Your goal: Quote all of the data exactly as given. Skip every picture it contains.

Information shown:
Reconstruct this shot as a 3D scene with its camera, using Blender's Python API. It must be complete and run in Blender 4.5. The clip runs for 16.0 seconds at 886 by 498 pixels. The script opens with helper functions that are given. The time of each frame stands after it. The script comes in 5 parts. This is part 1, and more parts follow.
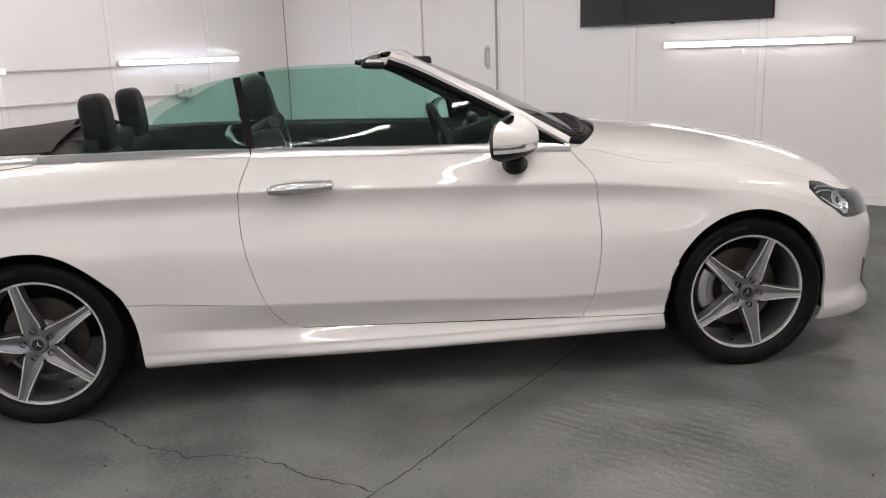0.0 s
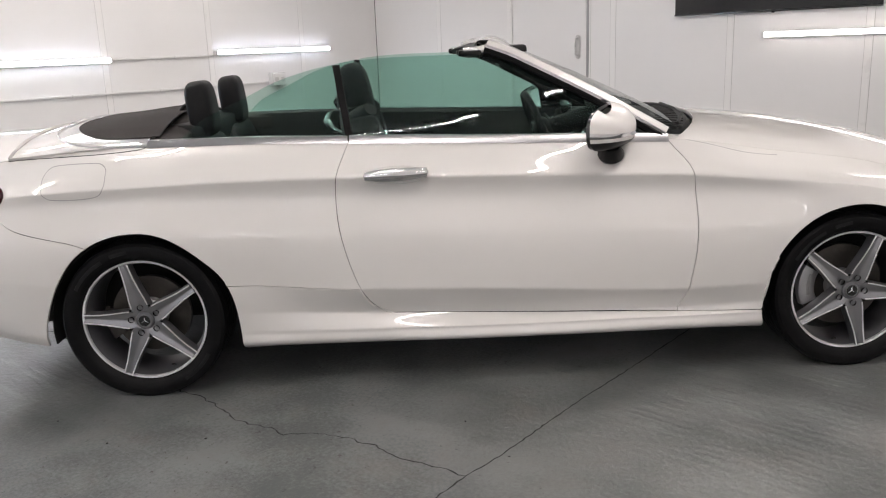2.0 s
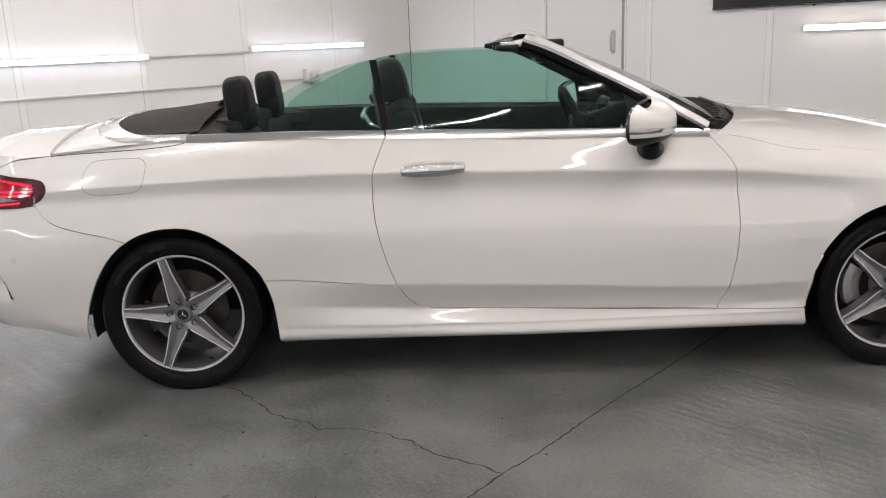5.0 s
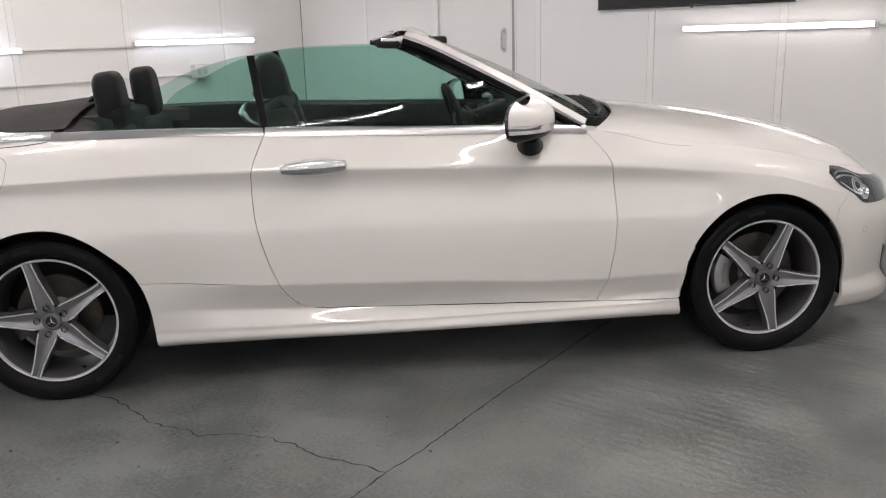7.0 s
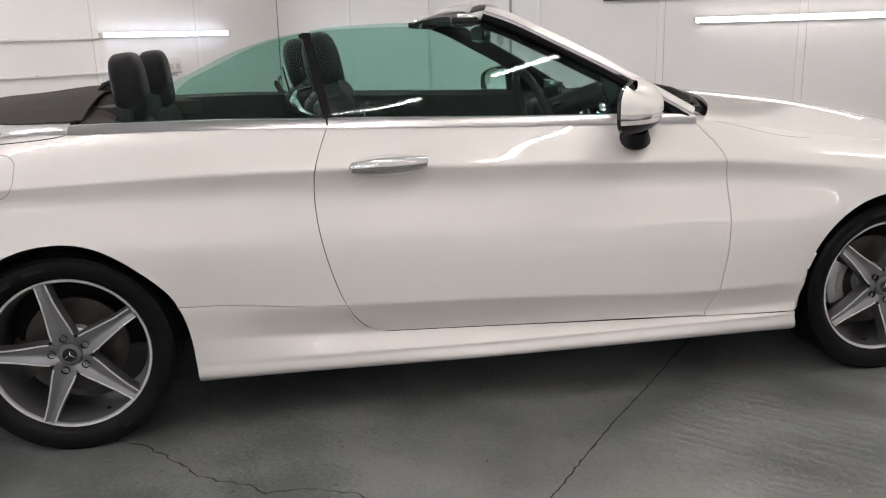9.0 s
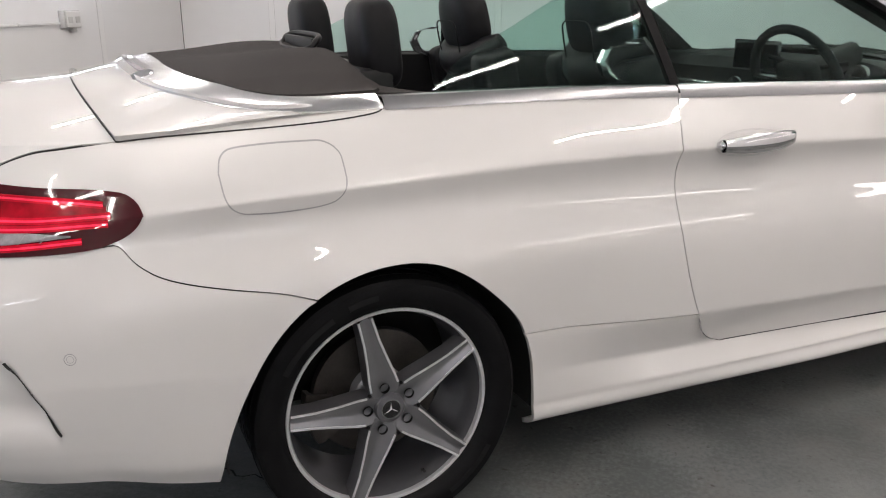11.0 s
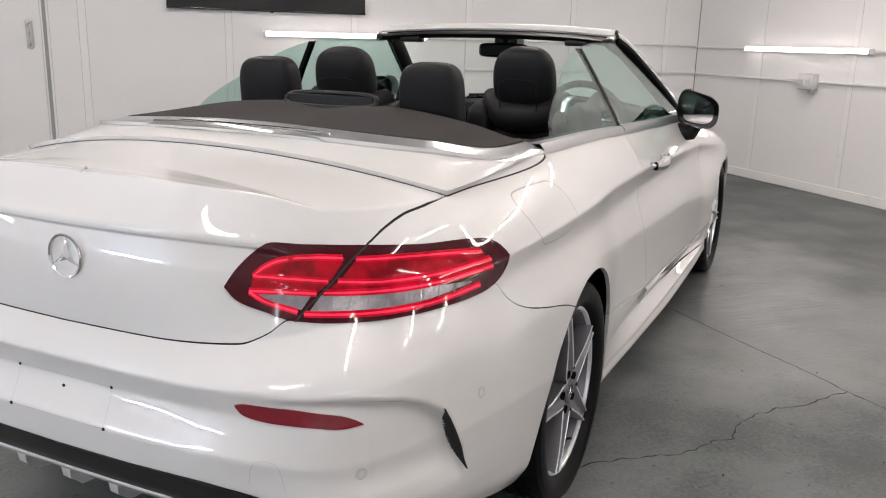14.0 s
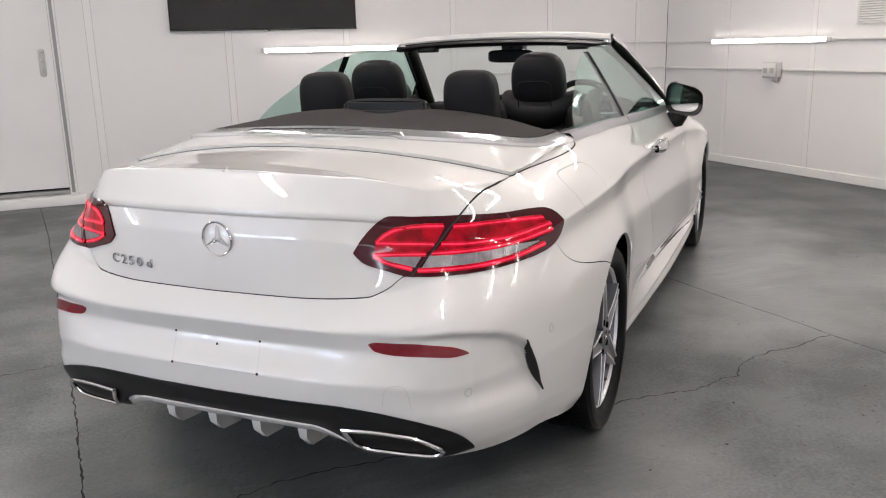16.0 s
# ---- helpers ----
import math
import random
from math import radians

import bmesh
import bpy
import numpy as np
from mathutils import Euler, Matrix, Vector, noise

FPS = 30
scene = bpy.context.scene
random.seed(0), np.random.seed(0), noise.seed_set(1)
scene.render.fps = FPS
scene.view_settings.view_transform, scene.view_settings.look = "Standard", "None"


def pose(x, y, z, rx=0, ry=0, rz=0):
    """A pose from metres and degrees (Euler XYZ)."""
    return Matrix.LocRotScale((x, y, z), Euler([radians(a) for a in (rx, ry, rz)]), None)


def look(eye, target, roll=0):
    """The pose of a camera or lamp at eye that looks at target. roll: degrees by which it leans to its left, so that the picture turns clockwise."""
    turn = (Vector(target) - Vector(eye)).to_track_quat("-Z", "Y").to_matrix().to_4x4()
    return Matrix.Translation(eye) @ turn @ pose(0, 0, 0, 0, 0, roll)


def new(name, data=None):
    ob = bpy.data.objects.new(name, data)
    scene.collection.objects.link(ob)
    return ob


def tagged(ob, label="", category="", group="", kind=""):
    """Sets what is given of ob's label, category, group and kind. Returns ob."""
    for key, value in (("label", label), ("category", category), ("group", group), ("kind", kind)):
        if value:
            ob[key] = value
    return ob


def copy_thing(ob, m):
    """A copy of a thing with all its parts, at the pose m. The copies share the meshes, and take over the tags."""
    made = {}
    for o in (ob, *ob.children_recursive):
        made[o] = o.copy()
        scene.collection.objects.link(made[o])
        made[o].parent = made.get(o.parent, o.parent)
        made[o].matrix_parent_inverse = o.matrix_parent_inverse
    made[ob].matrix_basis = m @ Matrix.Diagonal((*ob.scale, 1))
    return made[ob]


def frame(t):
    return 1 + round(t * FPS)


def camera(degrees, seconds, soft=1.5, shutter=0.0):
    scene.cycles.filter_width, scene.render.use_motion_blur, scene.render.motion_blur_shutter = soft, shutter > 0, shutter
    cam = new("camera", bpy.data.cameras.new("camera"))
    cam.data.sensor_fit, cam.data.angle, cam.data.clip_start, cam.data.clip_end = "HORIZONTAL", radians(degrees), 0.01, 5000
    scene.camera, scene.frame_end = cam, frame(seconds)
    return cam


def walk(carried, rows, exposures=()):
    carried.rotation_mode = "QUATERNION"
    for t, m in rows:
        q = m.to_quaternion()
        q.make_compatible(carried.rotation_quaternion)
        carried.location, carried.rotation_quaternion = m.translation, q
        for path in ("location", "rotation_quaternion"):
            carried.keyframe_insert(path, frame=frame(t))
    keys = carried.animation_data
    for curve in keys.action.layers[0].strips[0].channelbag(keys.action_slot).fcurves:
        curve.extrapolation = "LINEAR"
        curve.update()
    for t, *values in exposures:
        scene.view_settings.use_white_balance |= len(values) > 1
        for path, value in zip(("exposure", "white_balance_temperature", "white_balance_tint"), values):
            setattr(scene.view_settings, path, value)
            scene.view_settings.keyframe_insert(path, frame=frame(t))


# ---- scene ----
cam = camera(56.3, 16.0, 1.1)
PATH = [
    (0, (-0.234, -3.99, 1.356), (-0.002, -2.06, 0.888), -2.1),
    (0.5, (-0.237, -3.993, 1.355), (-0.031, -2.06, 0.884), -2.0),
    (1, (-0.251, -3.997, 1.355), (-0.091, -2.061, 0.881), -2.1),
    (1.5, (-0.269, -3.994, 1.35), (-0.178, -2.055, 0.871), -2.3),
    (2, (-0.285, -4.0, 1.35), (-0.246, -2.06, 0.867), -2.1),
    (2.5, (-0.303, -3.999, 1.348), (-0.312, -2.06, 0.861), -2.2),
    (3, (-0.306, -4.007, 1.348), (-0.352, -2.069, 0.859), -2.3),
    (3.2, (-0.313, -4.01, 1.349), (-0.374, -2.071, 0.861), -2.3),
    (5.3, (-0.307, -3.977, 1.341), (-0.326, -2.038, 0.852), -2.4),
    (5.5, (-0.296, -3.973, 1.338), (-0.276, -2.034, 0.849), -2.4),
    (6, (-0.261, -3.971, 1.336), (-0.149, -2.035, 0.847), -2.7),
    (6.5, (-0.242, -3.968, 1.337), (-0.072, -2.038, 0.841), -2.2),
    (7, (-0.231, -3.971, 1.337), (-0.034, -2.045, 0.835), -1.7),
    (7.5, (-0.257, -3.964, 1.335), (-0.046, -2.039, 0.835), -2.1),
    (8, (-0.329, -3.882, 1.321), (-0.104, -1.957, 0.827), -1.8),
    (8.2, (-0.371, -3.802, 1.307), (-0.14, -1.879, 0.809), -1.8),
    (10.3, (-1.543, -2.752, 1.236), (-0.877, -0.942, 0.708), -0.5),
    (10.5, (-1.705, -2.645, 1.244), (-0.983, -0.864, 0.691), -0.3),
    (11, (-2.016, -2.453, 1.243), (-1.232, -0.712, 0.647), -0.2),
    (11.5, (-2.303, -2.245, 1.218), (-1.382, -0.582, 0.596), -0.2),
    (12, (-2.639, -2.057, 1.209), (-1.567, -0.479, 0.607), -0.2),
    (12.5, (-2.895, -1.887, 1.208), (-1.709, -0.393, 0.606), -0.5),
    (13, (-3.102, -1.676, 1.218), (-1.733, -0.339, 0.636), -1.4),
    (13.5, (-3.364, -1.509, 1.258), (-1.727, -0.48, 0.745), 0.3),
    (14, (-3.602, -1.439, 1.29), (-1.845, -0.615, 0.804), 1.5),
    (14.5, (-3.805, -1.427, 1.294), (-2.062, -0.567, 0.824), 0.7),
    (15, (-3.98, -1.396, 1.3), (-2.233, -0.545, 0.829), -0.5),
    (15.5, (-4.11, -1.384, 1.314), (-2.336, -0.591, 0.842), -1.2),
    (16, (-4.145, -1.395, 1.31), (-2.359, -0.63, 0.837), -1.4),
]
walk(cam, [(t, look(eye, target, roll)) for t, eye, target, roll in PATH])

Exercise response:
Reconstruct this shot as a 3D scene with its camera, using Blender's Python API. It must be complete and run in Blender 4.5. The clip runs for 16.0 seconds at 886 by 498 pixels. The script opens with helper functions that are given. The time of each frame stands after it. The script comes in 5 parts. This is part 1, and more parts follow.
0.0 s
2.0 s
5.0 s
7.0 s
9.0 s
11.0 s
14.0 s
16.0 s
# ---- helpers ----
import math
import random
from math import radians

import bmesh
import bpy
import numpy as np
from mathutils import Euler, Matrix, Vector, noise

FPS = 30
scene = bpy.context.scene
random.seed(0), np.random.seed(0), noise.seed_set(1)
scene.render.fps = FPS
scene.view_settings.view_transform, scene.view_settings.look = "Standard", "None"


def pose(x, y, z, rx=0, ry=0, rz=0):
    """A pose from metres and degrees (Euler XYZ)."""
    return Matrix.LocRotScale((x, y, z), Euler([radians(a) for a in (rx, ry, rz)]), None)


def look(eye, target, roll=0):
    """The pose of a camera or lamp at eye that looks at target. roll: degrees by which it leans to its left, so that the picture turns clockwise."""
    turn = (Vector(target) - Vector(eye)).to_track_quat("-Z", "Y").to_matrix().to_4x4()
    return Matrix.Translation(eye) @ turn @ pose(0, 0, 0, 0, 0, roll)


def new(name, data=None):
    ob = bpy.data.objects.new(name, data)
    scene.collection.objects.link(ob)
    return ob


def tagged(ob, label="", category="", group="", kind=""):
    """Sets what is given of ob's label, category, group and kind. Returns ob."""
    for key, value in (("label", label), ("category", category), ("group", group), ("kind", kind)):
        if value:
            ob[key] = value
    return ob


def copy_thing(ob, m):
    """A copy of a thing with all its parts, at the pose m. The copies share the meshes, and take over the tags."""
    made = {}
    for o in (ob, *ob.children_recursive):
        made[o] = o.copy()
        scene.collection.objects.link(made[o])
        made[o].parent = made.get(o.parent, o.parent)
        made[o].matrix_parent_inverse = o.matrix_parent_inverse
    made[ob].matrix_basis = m @ Matrix.Diagonal((*ob.scale, 1))
    return made[ob]


def frame(t):
    return 1 + round(t * FPS)


def camera(degrees, seconds, soft=1.5, shutter=0.0):
    scene.cycles.filter_width, scene.render.use_motion_blur, scene.render.motion_blur_shutter = soft, shutter > 0, shutter
    cam = new("camera", bpy.data.cameras.new("camera"))
    cam.data.sensor_fit, cam.data.angle, cam.data.clip_start, cam.data.clip_end = "HORIZONTAL", radians(degrees), 0.01, 5000
    scene.camera, scene.frame_end = cam, frame(seconds)
    return cam


def walk(carried, rows, exposures=()):
    carried.rotation_mode = "QUATERNION"
    for t, m in rows:
        q = m.to_quaternion()
        q.make_compatible(carried.rotation_quaternion)
        carried.location, carried.rotation_quaternion = m.translation, q
        for path in ("location", "rotation_quaternion"):
            carried.keyframe_insert(path, frame=frame(t))
    keys = carried.animation_data
    for curve in keys.action.layers[0].strips[0].channelbag(keys.action_slot).fcurves:
        curve.extrapolation = "LINEAR"
        curve.update()
    for t, *values in exposures:
        scene.view_settings.use_white_balance |= len(values) > 1
        for path, value in zip(("exposure", "white_balance_temperature", "white_balance_tint"), values):
            setattr(scene.view_settings, path, value)
            scene.view_settings.keyframe_insert(path, frame=frame(t))


# ---- scene ----
cam = camera(56.3, 16.0, 1.1)
PATH = [
    (0, (-0.234, -3.99, 1.356), (-0.002, -2.06, 0.888), -2.1),
    (0.5, (-0.237, -3.993, 1.355), (-0.031, -2.06, 0.884), -2.0),
    (1, (-0.251, -3.997, 1.355), (-0.091, -2.061, 0.881), -2.1),
    (1.5, (-0.269, -3.994, 1.35), (-0.178, -2.055, 0.871), -2.3),
    (2, (-0.285, -4.0, 1.35), (-0.246, -2.06, 0.867), -2.1),
    (2.5, (-0.303, -3.999, 1.348), (-0.312, -2.06, 0.861), -2.2),
    (3, (-0.306, -4.007, 1.348), (-0.352, -2.069, 0.859), -2.3),
    (3.2, (-0.313, -4.01, 1.349), (-0.374, -2.071, 0.861), -2.3),
    (5.3, (-0.307, -3.977, 1.341), (-0.326, -2.038, 0.852), -2.4),
    (5.5, (-0.296, -3.973, 1.338), (-0.276, -2.034, 0.849), -2.4),
    (6, (-0.261, -3.971, 1.336), (-0.149, -2.035, 0.847), -2.7),
    (6.5, (-0.242, -3.968, 1.337), (-0.072, -2.038, 0.841), -2.2),
    (7, (-0.231, -3.971, 1.337), (-0.034, -2.045, 0.835), -1.7),
    (7.5, (-0.257, -3.964, 1.335), (-0.046, -2.039, 0.835), -2.1),
    (8, (-0.329, -3.882, 1.321), (-0.104, -1.957, 0.827), -1.8),
    (8.2, (-0.371, -3.802, 1.307), (-0.14, -1.879, 0.809), -1.8),
    (10.3, (-1.543, -2.752, 1.236), (-0.877, -0.942, 0.708), -0.5),
    (10.5, (-1.705, -2.645, 1.244), (-0.983, -0.864, 0.691), -0.3),
    (11, (-2.016, -2.453, 1.243), (-1.232, -0.712, 0.647), -0.2),
    (11.5, (-2.303, -2.245, 1.218), (-1.382, -0.582, 0.596), -0.2),
    (12, (-2.639, -2.057, 1.209), (-1.567, -0.479, 0.607), -0.2),
    (12.5, (-2.895, -1.887, 1.208), (-1.709, -0.393, 0.606), -0.5),
    (13, (-3.102, -1.676, 1.218), (-1.733, -0.339, 0.636), -1.4),
    (13.5, (-3.364, -1.509, 1.258), (-1.727, -0.48, 0.745), 0.3),
    (14, (-3.602, -1.439, 1.29), (-1.845, -0.615, 0.804), 1.5),
    (14.5, (-3.805, -1.427, 1.294), (-2.062, -0.567, 0.824), 0.7),
    (15, (-3.98, -1.396, 1.3), (-2.233, -0.545, 0.829), -0.5),
    (15.5, (-4.11, -1.384, 1.314), (-2.336, -0.591, 0.842), -1.2),
    (16, (-4.145, -1.395, 1.31), (-2.359, -0.63, 0.837), -1.4),
]
walk(cam, [(t, look(eye, target, roll)) for t, eye, target, roll in PATH])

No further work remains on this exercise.